CEA 42nd Annual Meetings
Friday, June 6 - Sunday, June 8, 2008
University of British Columbia, Vancouver

Author/Presenter Makoto Nakajima (University of Illinois at Urbana-Champaign)
Title Optimal Capital Income Taxation with Housing
Abstract I quantitatively study the optimal capital income taxation in the general equilibrium overlapping generations model with uninsurable idiosyncratic income shocks and with housing and financial assets. Key characteristics of housing are explicitly modeled: (i) housing is held for the dual purpose of consumption and savings, (ii) housing can be either owned or rented, (iii) if owned, housing can be used as a collateral for mortgage loans, and (iv) there is a preferential tax treatment for owner-occupied housing through tax-exemption of imputed rents and mortgage interest payment deduction. Using the calibrated version of the model, I investigate whether and how the optimal capital income tax rate differs between the model with both housing and financial assets and the standard model without housing. I find that the optimal capital income tax changes significantly depending on how housing is taxed. This is because capital income tax affects both the portfolio choice decision between housing and financial assets, and the tenure decision.
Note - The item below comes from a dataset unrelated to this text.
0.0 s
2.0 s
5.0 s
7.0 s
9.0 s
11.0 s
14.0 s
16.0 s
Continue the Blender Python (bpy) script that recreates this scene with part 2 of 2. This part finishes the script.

In particular, I find that, when owner-occupied housing is tax-exempt like in the current U.S. economy, there is a large welfare gain by lowering the capital income tax rate and thus narrowing the tax wedge between renting and owning, and between housing and financial assets. On the other hand, I also find that if owner-occupied housing is taxed at the same rate as financial assets, it becomes optimal to tax both assets heavily, like in the one-asset life-cycle model. Indeed, the optimal tax rate for capital income and housing is higher than in the one-asset model.